• **To be done**
Would you transcribe the whole listing exactly, minus its pictures?

• **Collected data**
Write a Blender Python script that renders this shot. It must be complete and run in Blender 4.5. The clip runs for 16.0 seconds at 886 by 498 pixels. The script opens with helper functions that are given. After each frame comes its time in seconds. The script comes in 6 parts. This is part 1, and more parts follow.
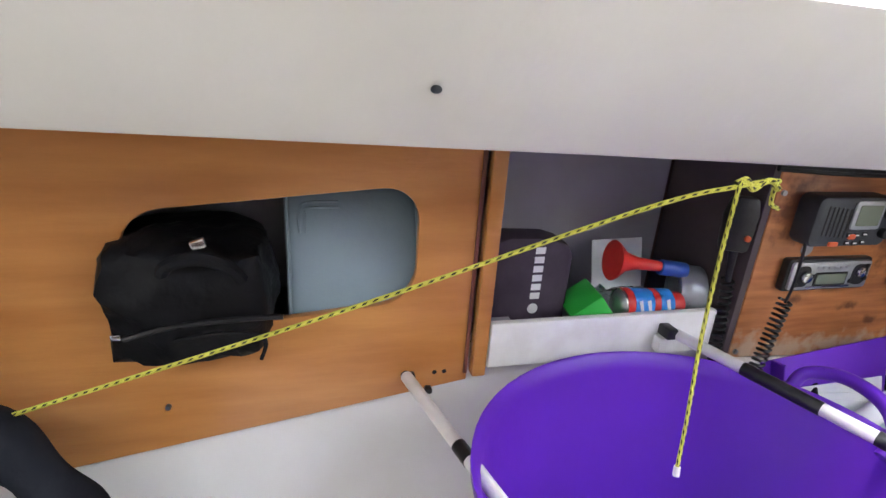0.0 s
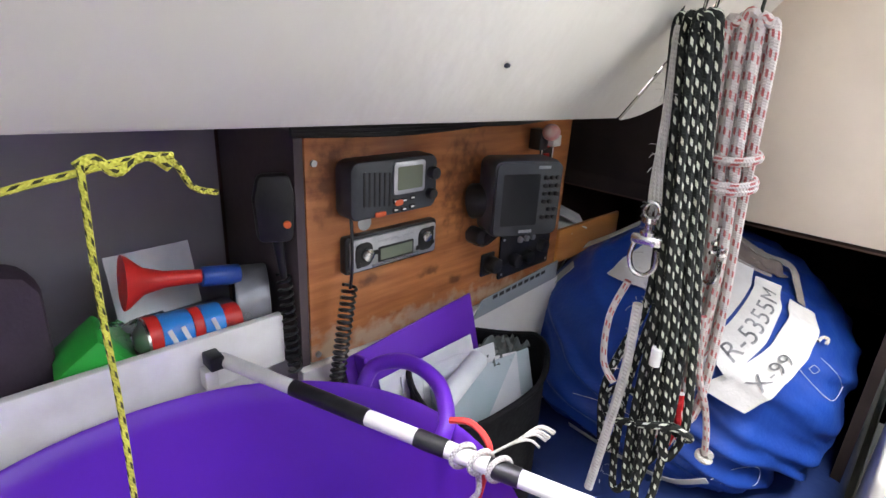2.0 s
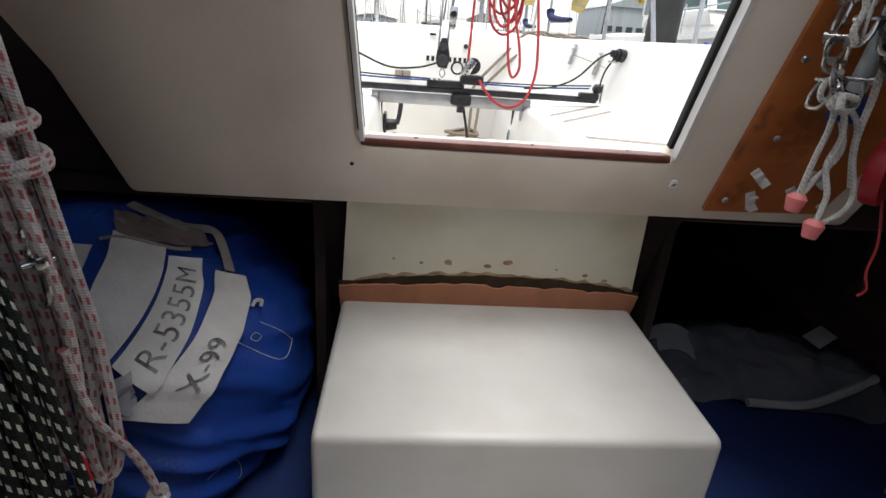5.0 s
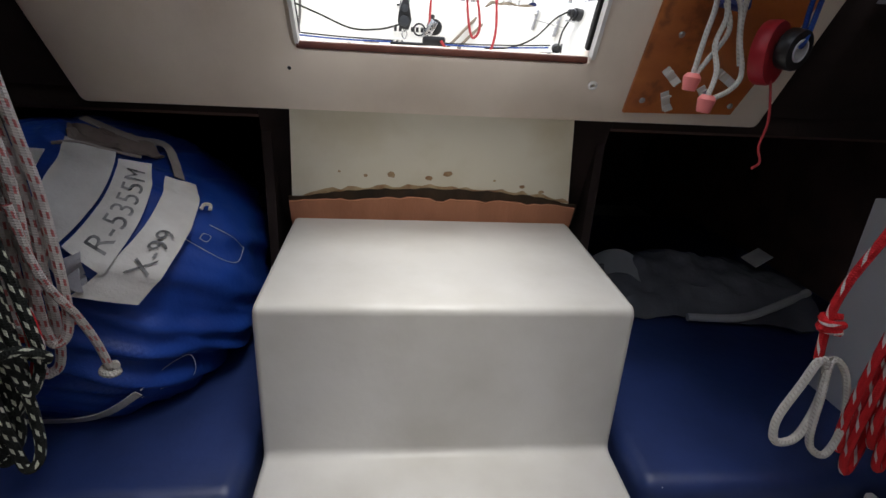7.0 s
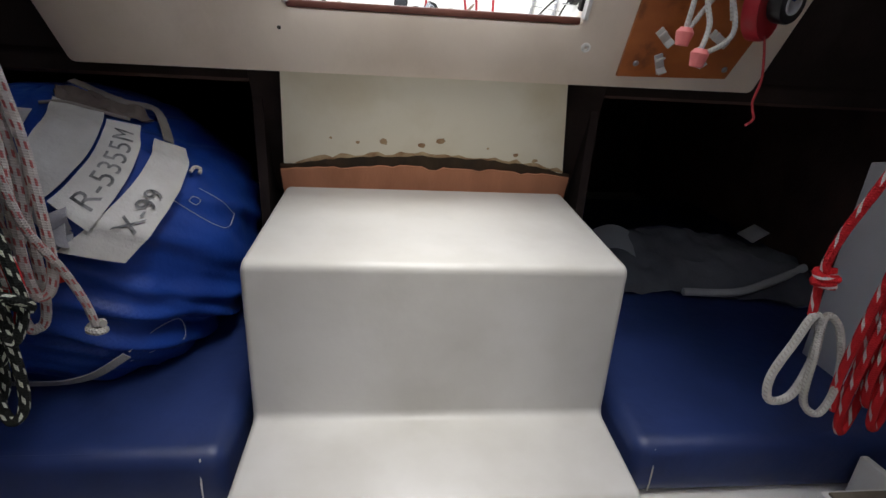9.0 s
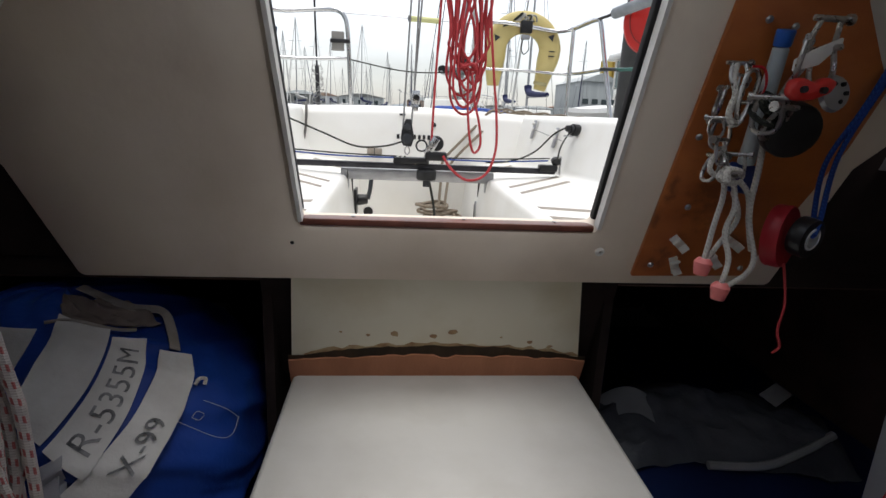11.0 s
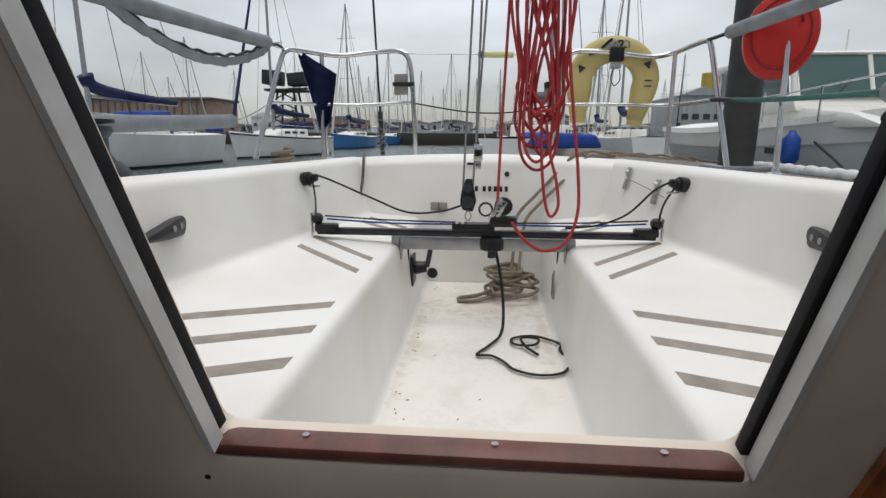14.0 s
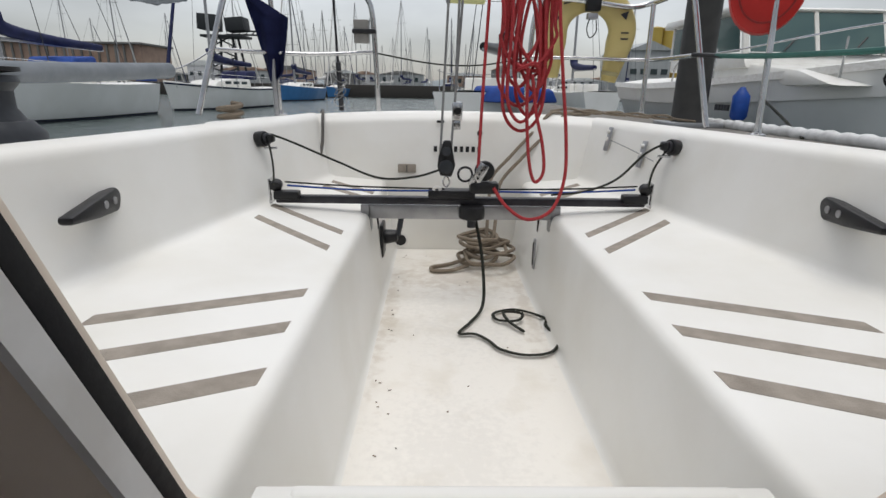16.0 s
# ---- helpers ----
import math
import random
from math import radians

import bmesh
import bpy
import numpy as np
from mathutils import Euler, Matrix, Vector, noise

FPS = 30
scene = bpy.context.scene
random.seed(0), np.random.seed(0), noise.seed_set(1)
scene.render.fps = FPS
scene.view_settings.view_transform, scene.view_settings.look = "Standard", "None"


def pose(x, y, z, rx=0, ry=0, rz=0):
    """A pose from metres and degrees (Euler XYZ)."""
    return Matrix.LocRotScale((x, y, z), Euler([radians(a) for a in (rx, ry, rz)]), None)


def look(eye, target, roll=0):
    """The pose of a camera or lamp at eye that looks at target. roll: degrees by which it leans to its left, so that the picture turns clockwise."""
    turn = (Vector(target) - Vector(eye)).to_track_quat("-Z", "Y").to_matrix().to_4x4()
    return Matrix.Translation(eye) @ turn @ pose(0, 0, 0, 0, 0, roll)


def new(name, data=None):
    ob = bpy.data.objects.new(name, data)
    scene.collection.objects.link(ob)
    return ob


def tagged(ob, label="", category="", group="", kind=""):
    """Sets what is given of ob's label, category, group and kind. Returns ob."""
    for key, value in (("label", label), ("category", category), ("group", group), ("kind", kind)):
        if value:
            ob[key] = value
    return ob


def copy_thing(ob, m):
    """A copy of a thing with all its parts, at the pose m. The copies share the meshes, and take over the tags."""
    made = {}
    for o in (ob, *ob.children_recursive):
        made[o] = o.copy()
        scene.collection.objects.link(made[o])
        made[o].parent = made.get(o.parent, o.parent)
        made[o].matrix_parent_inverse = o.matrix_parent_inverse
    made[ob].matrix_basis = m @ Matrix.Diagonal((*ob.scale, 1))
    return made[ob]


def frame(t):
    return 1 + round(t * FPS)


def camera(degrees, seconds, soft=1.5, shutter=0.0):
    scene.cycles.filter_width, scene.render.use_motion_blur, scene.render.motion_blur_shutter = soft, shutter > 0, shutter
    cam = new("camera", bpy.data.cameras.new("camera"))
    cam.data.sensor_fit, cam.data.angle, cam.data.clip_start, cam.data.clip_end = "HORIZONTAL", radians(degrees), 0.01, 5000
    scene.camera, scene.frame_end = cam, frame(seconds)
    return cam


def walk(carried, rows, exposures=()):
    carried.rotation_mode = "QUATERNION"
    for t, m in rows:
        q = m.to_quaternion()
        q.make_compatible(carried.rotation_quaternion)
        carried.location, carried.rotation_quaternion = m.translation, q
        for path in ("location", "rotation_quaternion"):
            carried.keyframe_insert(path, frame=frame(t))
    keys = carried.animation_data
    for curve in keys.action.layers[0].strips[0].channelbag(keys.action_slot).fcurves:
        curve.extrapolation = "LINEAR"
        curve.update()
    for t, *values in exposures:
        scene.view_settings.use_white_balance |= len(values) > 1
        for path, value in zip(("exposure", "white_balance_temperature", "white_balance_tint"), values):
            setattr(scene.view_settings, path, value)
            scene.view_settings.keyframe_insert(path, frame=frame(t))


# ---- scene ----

• **Expected output**
Write a Blender Python script that renders this shot. It must be complete and run in Blender 4.5. The clip runs for 16.0 seconds at 886 by 498 pixels. The script opens with helper functions that are given. After each frame comes its time in seconds. The script comes in 6 parts. This is part 1, and more parts follow.
0.0 s
2.0 s
5.0 s
7.0 s
9.0 s
11.0 s
14.0 s
16.0 s
# ---- helpers ----
import math
import random
from math import radians

import bmesh
import bpy
import numpy as np
from mathutils import Euler, Matrix, Vector, noise

FPS = 30
scene = bpy.context.scene
random.seed(0), np.random.seed(0), noise.seed_set(1)
scene.render.fps = FPS
scene.view_settings.view_transform, scene.view_settings.look = "Standard", "None"


def pose(x, y, z, rx=0, ry=0, rz=0):
    """A pose from metres and degrees (Euler XYZ)."""
    return Matrix.LocRotScale((x, y, z), Euler([radians(a) for a in (rx, ry, rz)]), None)


def look(eye, target, roll=0):
    """The pose of a camera or lamp at eye that looks at target. roll: degrees by which it leans to its left, so that the picture turns clockwise."""
    turn = (Vector(target) - Vector(eye)).to_track_quat("-Z", "Y").to_matrix().to_4x4()
    return Matrix.Translation(eye) @ turn @ pose(0, 0, 0, 0, 0, roll)


def new(name, data=None):
    ob = bpy.data.objects.new(name, data)
    scene.collection.objects.link(ob)
    return ob


def tagged(ob, label="", category="", group="", kind=""):
    """Sets what is given of ob's label, category, group and kind. Returns ob."""
    for key, value in (("label", label), ("category", category), ("group", group), ("kind", kind)):
        if value:
            ob[key] = value
    return ob


def copy_thing(ob, m):
    """A copy of a thing with all its parts, at the pose m. The copies share the meshes, and take over the tags."""
    made = {}
    for o in (ob, *ob.children_recursive):
        made[o] = o.copy()
        scene.collection.objects.link(made[o])
        made[o].parent = made.get(o.parent, o.parent)
        made[o].matrix_parent_inverse = o.matrix_parent_inverse
    made[ob].matrix_basis = m @ Matrix.Diagonal((*ob.scale, 1))
    return made[ob]


def frame(t):
    return 1 + round(t * FPS)


def camera(degrees, seconds, soft=1.5, shutter=0.0):
    scene.cycles.filter_width, scene.render.use_motion_blur, scene.render.motion_blur_shutter = soft, shutter > 0, shutter
    cam = new("camera", bpy.data.cameras.new("camera"))
    cam.data.sensor_fit, cam.data.angle, cam.data.clip_start, cam.data.clip_end = "HORIZONTAL", radians(degrees), 0.01, 5000
    scene.camera, scene.frame_end = cam, frame(seconds)
    return cam


def walk(carried, rows, exposures=()):
    carried.rotation_mode = "QUATERNION"
    for t, m in rows:
        q = m.to_quaternion()
        q.make_compatible(carried.rotation_quaternion)
        carried.location, carried.rotation_quaternion = m.translation, q
        for path in ("location", "rotation_quaternion"):
            carried.keyframe_insert(path, frame=frame(t))
    keys = carried.animation_data
    for curve in keys.action.layers[0].strips[0].channelbag(keys.action_slot).fcurves:
        curve.extrapolation = "LINEAR"
        curve.update()
    for t, *values in exposures:
        scene.view_settings.use_white_balance |= len(values) > 1
        for path, value in zip(("exposure", "white_balance_temperature", "white_balance_tint"), values):
            setattr(scene.view_settings, path, value)
            scene.view_settings.keyframe_insert(path, frame=frame(t))


# ---- scene ----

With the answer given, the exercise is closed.